## [Task to carry out]
Gather all lines in the data that hold the string "parts".

□ □ □ □ □

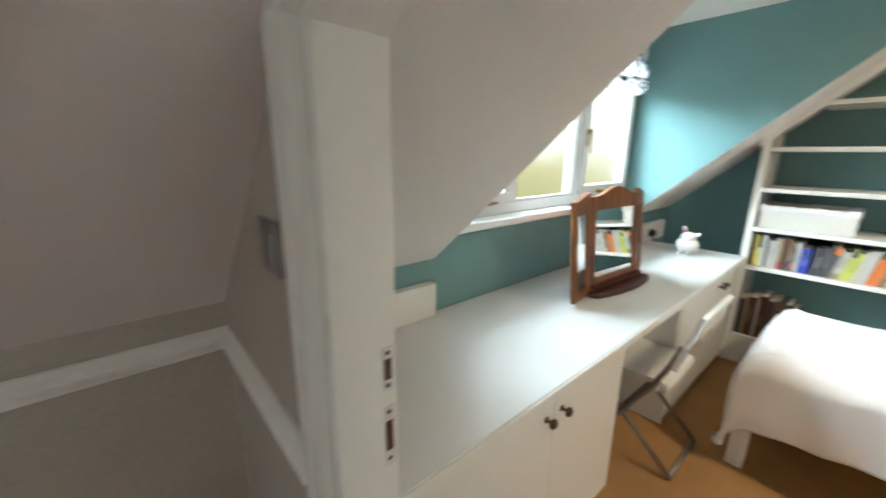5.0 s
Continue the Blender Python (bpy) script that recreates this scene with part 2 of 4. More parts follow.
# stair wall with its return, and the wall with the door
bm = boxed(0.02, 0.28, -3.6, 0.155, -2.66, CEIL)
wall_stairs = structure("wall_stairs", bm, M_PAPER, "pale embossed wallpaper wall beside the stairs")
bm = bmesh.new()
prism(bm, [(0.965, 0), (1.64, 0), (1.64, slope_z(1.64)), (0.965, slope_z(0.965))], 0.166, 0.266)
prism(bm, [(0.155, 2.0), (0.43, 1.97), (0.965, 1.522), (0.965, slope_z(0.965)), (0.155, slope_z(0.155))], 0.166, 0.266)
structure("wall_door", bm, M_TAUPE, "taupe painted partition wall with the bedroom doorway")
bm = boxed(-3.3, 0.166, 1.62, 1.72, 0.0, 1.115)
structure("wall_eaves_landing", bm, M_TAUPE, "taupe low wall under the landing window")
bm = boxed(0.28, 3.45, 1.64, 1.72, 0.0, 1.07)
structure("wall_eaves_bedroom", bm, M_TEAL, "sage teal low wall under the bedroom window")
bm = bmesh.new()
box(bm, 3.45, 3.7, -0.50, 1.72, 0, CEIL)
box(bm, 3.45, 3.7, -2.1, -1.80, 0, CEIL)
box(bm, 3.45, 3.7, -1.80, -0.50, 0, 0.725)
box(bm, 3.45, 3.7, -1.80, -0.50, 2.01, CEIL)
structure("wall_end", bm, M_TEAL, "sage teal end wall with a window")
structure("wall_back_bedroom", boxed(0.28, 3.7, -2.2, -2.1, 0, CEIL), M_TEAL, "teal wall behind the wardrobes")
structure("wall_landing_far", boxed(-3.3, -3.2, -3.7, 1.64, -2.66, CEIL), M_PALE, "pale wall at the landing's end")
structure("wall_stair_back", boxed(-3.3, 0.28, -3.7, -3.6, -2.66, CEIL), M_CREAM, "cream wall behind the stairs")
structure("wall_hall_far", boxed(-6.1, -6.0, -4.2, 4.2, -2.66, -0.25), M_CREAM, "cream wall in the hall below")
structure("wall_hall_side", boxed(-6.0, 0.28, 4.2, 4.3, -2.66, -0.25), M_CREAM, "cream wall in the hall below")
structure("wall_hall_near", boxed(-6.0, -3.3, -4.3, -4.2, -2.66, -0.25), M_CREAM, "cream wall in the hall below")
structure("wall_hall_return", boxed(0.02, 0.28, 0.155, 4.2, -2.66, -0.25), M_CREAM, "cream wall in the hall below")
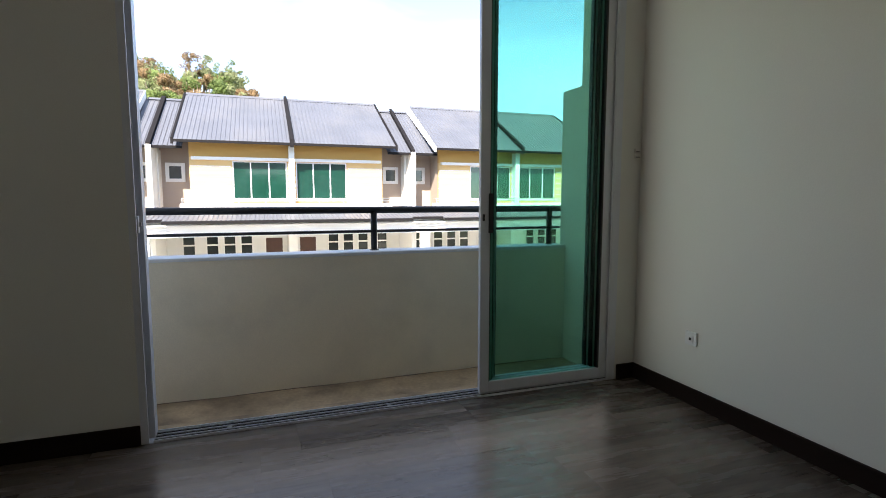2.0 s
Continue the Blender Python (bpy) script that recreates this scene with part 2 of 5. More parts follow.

□ □ □ □ □

## [Exercise solution]
Continue the Blender Python (bpy) script that recreates this scene with part 2 of 4. More parts follow.
Continue the Blender Python (bpy) script that recreates this scene with part 2 of 5. More parts follow.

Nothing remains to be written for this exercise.